» Given request
Return all of the data exactly, with nothing left out but the pictures.

» Dataset content
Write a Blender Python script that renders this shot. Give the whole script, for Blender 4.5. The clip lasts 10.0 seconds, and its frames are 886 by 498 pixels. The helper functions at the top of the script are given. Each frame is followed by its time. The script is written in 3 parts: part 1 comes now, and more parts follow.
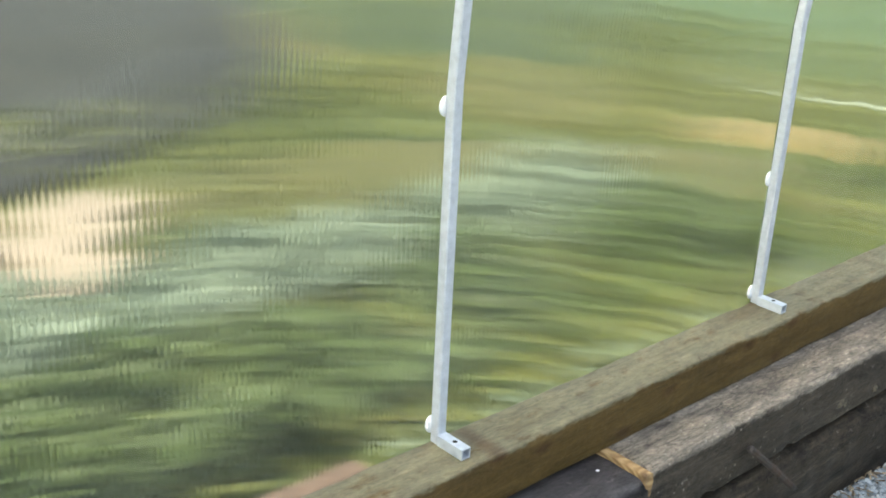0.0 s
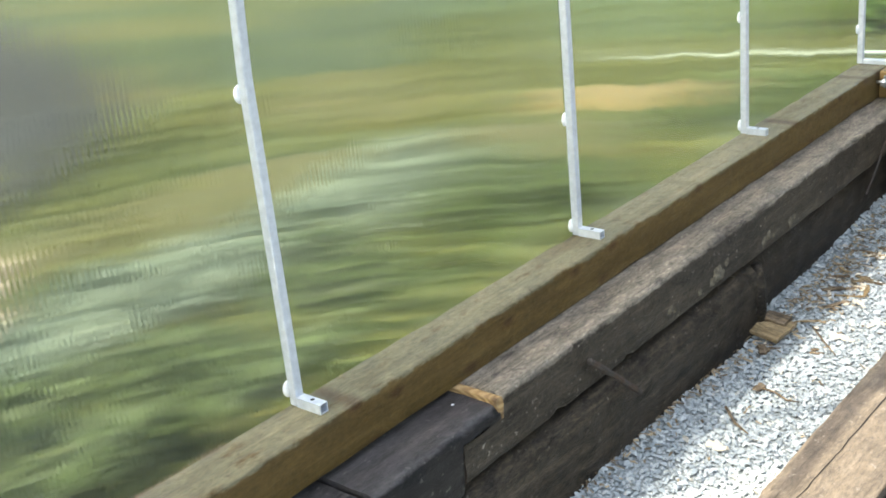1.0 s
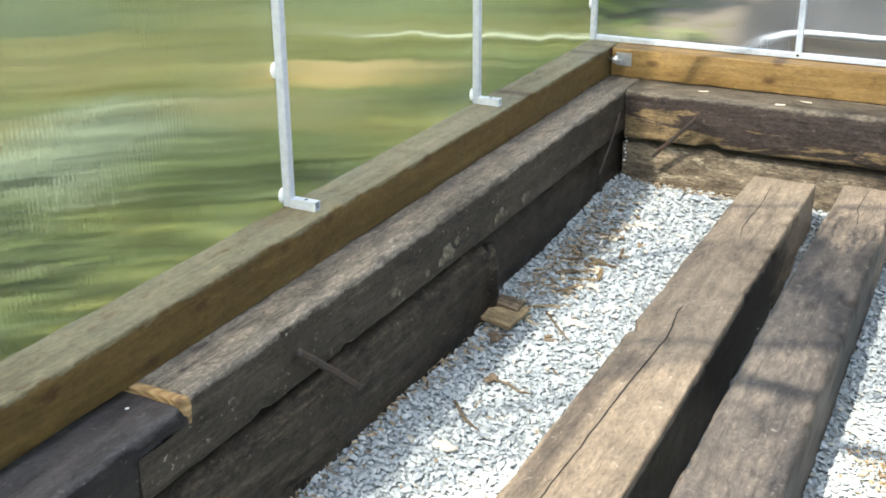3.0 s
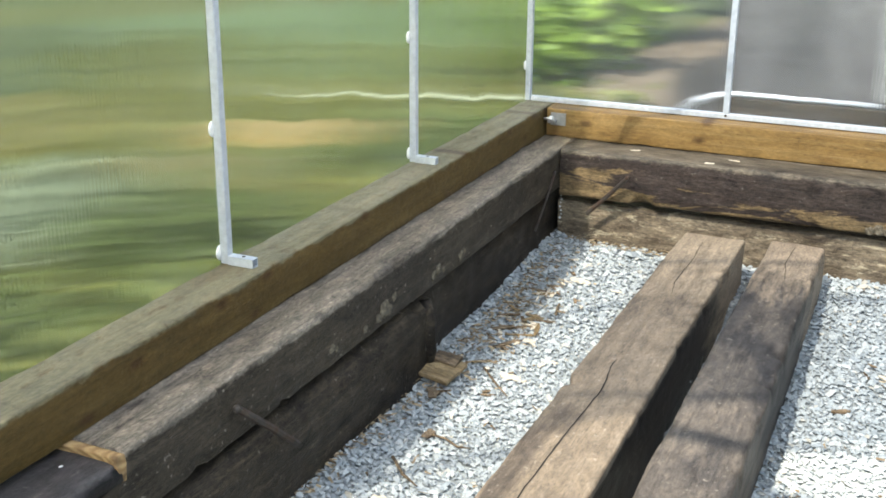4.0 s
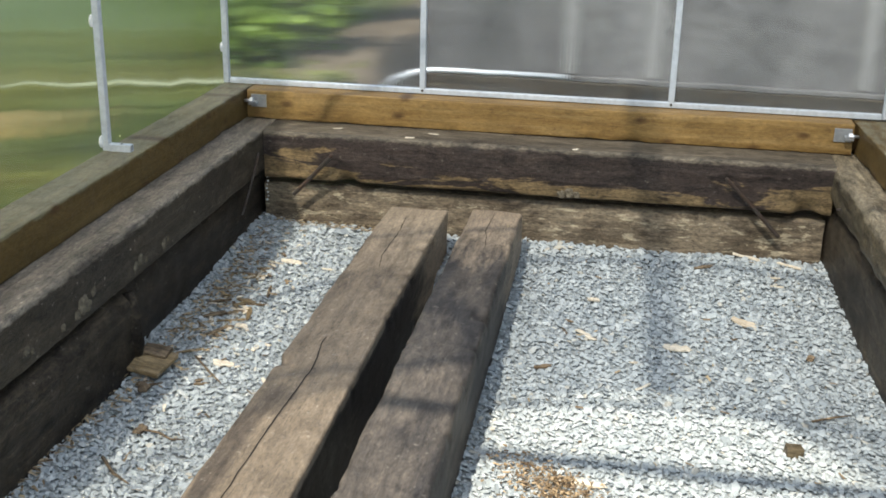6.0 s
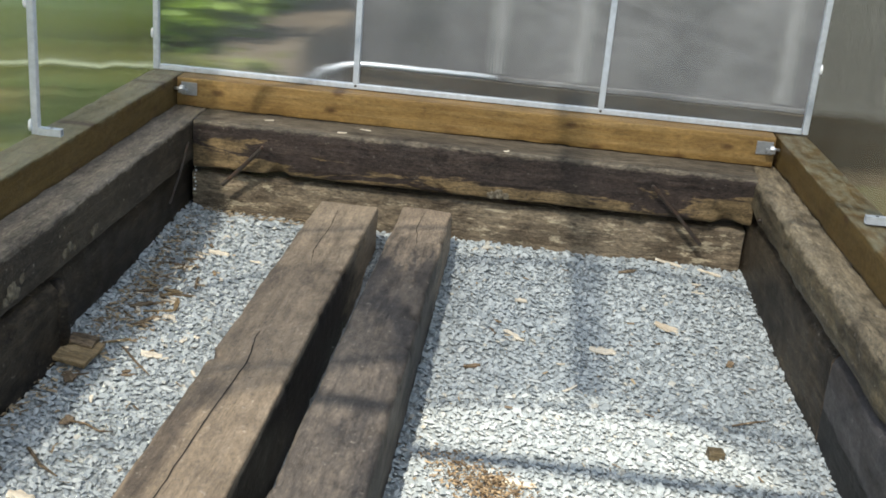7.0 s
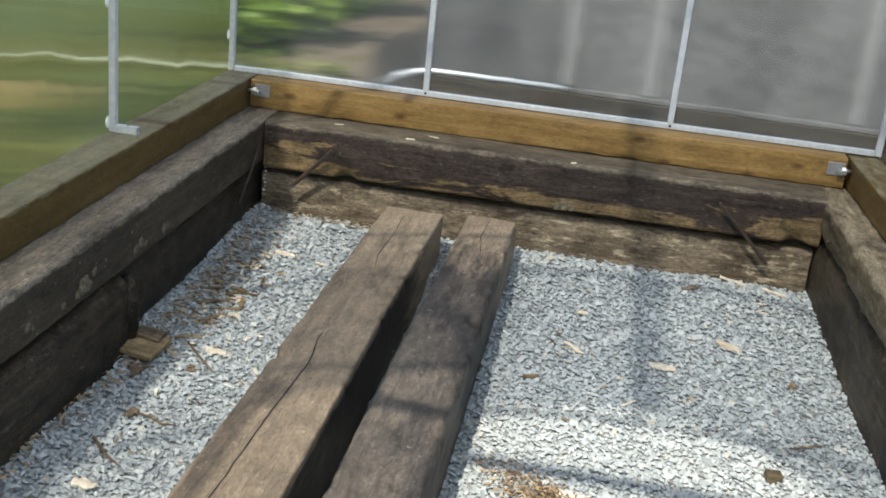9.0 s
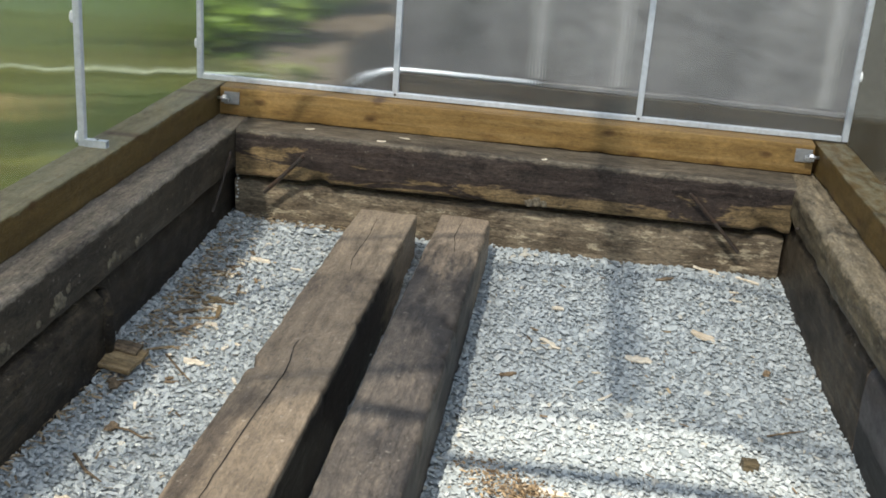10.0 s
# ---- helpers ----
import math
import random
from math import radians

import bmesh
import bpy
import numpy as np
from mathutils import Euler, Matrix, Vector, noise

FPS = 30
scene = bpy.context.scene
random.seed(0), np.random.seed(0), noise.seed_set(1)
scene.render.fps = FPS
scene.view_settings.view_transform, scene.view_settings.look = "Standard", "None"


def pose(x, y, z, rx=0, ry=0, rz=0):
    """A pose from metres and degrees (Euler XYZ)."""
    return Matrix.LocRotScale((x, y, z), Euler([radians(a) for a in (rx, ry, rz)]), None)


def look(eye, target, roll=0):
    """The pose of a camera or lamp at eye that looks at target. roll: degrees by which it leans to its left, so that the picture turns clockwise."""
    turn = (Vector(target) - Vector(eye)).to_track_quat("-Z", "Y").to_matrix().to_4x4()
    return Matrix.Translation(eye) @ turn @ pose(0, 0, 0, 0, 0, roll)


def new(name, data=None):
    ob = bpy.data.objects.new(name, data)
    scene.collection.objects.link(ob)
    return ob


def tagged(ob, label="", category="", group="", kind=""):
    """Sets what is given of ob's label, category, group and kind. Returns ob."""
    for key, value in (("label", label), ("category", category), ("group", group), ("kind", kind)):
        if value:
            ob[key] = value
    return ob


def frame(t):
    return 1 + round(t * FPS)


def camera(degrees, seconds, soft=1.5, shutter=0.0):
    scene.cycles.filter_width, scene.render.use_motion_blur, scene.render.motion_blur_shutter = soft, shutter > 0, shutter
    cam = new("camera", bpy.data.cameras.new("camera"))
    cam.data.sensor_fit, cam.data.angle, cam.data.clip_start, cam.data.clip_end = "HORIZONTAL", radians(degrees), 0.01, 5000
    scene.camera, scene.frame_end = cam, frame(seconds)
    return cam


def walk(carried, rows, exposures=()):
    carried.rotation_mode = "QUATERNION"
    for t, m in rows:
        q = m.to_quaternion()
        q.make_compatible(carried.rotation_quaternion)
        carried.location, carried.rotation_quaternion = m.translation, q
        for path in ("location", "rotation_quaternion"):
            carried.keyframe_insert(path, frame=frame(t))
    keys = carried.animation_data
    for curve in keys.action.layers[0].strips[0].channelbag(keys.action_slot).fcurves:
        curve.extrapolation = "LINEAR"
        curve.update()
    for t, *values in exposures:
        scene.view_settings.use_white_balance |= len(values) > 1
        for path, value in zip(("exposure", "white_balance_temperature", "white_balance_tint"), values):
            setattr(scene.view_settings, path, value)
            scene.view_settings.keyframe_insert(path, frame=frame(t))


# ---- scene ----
cam = camera(42.34, 10.0, soft=1.7)
# seconds, place, then the turns about x, y and z
ROWS = [
    (0.0, 1.310, -4.212, 1.595, 67.93, -2.56, 48.12),
    (0.5, 1.504, -4.277, 1.601, 66.82, 0.44, 37.41),
    (1.0, 1.556, -4.281, 1.557, 68.75, 5.59, 39.05),
    (1.5, 1.467, -4.114, 1.427, 66.08, 3.51, 35.68),
    (2.0, 1.364, -4.011, 1.411, 66.43, 2.28, 41.69),
    (2.5, 1.359, -3.961, 1.437, 65.50, -1.08, 35.72),
    (3.0, 1.398, -3.958, 1.365, 67.79, 0.39, 26.89),
    (3.2, 1.416, -3.964, 1.365, 68.77, 0.43, 24.93),
    (4.3, 1.429, -3.994, 1.379, 70.82, -0.74, 23.80),
    (4.5, 1.438, -4.000, 1.414, 70.13, -1.27, 23.53),
    (5.0, 1.450, -3.987, 1.402, 69.69, -2.07, 19.46),
    (5.5, 1.447, -4.000, 1.393, 69.52, -2.17, 12.90),
    (6.0, 1.476, -3.972, 1.363, 70.08, -1.19, 9.84),
    (6.2, 1.462, -3.988, 1.365, 70.26, -2.17, 7.79),
    (7.3, 1.398, -3.996, 1.383, 69.80, -4.63, 6.10),
    (7.5, 1.404, -3.997, 1.377, 69.75, -4.22, 6.85),
    (8.0, 1.404, -3.996, 1.386, 69.53, -4.18, 9.00),
    (8.5, 1.407, -4.003, 1.397, 69.64, -4.74, 9.50),
    (9.0, 1.405, -4.011, 1.394, 69.87, -5.56, 9.88),
    (9.5, 1.404, -4.010, 1.393, 69.74, -4.74, 9.08),
    (10.0, 1.426, -4.017, 1.426, 69.64, -3.86, 8.25),
]
walk(cam, [(t, pose(*p)) for t, *p in ROWS],
     [(0.0, 1.45, 6850, 7), (1.5, 1.52, 6850, 7), (2.5, 1.52, 6850, 7), (3.2, 1.42, 6850, 7), (4.5, 1.22, 6850, 7), (5.0, 1.11, 6850, 7), (5.5, 0.90, 6850, 7), (6.2, 0.64, 6850, 7), (10.0, 0.50, 6850, 7)])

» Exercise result
Write a Blender Python script that renders this shot. Give the whole script, for Blender 4.5. The clip lasts 10.0 seconds, and its frames are 886 by 498 pixels. The helper functions at the top of the script are given. Each frame is followed by its time. The script is written in 3 parts: part 1 comes now, and more parts follow.
0.0 s
1.0 s
3.0 s
4.0 s
6.0 s
7.0 s
9.0 s
10.0 s
# ---- helpers ----
import math
import random
from math import radians

import bmesh
import bpy
import numpy as np
from mathutils import Euler, Matrix, Vector, noise

FPS = 30
scene = bpy.context.scene
random.seed(0), np.random.seed(0), noise.seed_set(1)
scene.render.fps = FPS
scene.view_settings.view_transform, scene.view_settings.look = "Standard", "None"


def pose(x, y, z, rx=0, ry=0, rz=0):
    """A pose from metres and degrees (Euler XYZ)."""
    return Matrix.LocRotScale((x, y, z), Euler([radians(a) for a in (rx, ry, rz)]), None)


def look(eye, target, roll=0):
    """The pose of a camera or lamp at eye that looks at target. roll: degrees by which it leans to its left, so that the picture turns clockwise."""
    turn = (Vector(target) - Vector(eye)).to_track_quat("-Z", "Y").to_matrix().to_4x4()
    return Matrix.Translation(eye) @ turn @ pose(0, 0, 0, 0, 0, roll)


def new(name, data=None):
    ob = bpy.data.objects.new(name, data)
    scene.collection.objects.link(ob)
    return ob


def tagged(ob, label="", category="", group="", kind=""):
    """Sets what is given of ob's label, category, group and kind. Returns ob."""
    for key, value in (("label", label), ("category", category), ("group", group), ("kind", kind)):
        if value:
            ob[key] = value
    return ob


def frame(t):
    return 1 + round(t * FPS)


def camera(degrees, seconds, soft=1.5, shutter=0.0):
    scene.cycles.filter_width, scene.render.use_motion_blur, scene.render.motion_blur_shutter = soft, shutter > 0, shutter
    cam = new("camera", bpy.data.cameras.new("camera"))
    cam.data.sensor_fit, cam.data.angle, cam.data.clip_start, cam.data.clip_end = "HORIZONTAL", radians(degrees), 0.01, 5000
    scene.camera, scene.frame_end = cam, frame(seconds)
    return cam


def walk(carried, rows, exposures=()):
    carried.rotation_mode = "QUATERNION"
    for t, m in rows:
        q = m.to_quaternion()
        q.make_compatible(carried.rotation_quaternion)
        carried.location, carried.rotation_quaternion = m.translation, q
        for path in ("location", "rotation_quaternion"):
            carried.keyframe_insert(path, frame=frame(t))
    keys = carried.animation_data
    for curve in keys.action.layers[0].strips[0].channelbag(keys.action_slot).fcurves:
        curve.extrapolation = "LINEAR"
        curve.update()
    for t, *values in exposures:
        scene.view_settings.use_white_balance |= len(values) > 1
        for path, value in zip(("exposure", "white_balance_temperature", "white_balance_tint"), values):
            setattr(scene.view_settings, path, value)
            scene.view_settings.keyframe_insert(path, frame=frame(t))


# ---- scene ----
cam = camera(42.34, 10.0, soft=1.7)
# seconds, place, then the turns about x, y and z
ROWS = [
    (0.0, 1.310, -4.212, 1.595, 67.93, -2.56, 48.12),
    (0.5, 1.504, -4.277, 1.601, 66.82, 0.44, 37.41),
    (1.0, 1.556, -4.281, 1.557, 68.75, 5.59, 39.05),
    (1.5, 1.467, -4.114, 1.427, 66.08, 3.51, 35.68),
    (2.0, 1.364, -4.011, 1.411, 66.43, 2.28, 41.69),
    (2.5, 1.359, -3.961, 1.437, 65.50, -1.08, 35.72),
    (3.0, 1.398, -3.958, 1.365, 67.79, 0.39, 26.89),
    (3.2, 1.416, -3.964, 1.365, 68.77, 0.43, 24.93),
    (4.3, 1.429, -3.994, 1.379, 70.82, -0.74, 23.80),
    (4.5, 1.438, -4.000, 1.414, 70.13, -1.27, 23.53),
    (5.0, 1.450, -3.987, 1.402, 69.69, -2.07, 19.46),
    (5.5, 1.447, -4.000, 1.393, 69.52, -2.17, 12.90),
    (6.0, 1.476, -3.972, 1.363, 70.08, -1.19, 9.84),
    (6.2, 1.462, -3.988, 1.365, 70.26, -2.17, 7.79),
    (7.3, 1.398, -3.996, 1.383, 69.80, -4.63, 6.10),
    (7.5, 1.404, -3.997, 1.377, 69.75, -4.22, 6.85),
    (8.0, 1.404, -3.996, 1.386, 69.53, -4.18, 9.00),
    (8.5, 1.407, -4.003, 1.397, 69.64, -4.74, 9.50),
    (9.0, 1.405, -4.011, 1.394, 69.87, -5.56, 9.88),
    (9.5, 1.404, -4.010, 1.393, 69.74, -4.74, 9.08),
    (10.0, 1.426, -4.017, 1.426, 69.64, -3.86, 8.25),
]
walk(cam, [(t, pose(*p)) for t, *p in ROWS],
     [(0.0, 1.45, 6850, 7), (1.5, 1.52, 6850, 7), (2.5, 1.52, 6850, 7), (3.2, 1.42, 6850, 7), (4.5, 1.22, 6850, 7), (5.0, 1.11, 6850, 7), (5.5, 0.90, 6850, 7), (6.2, 0.64, 6850, 7), (10.0, 0.50, 6850, 7)])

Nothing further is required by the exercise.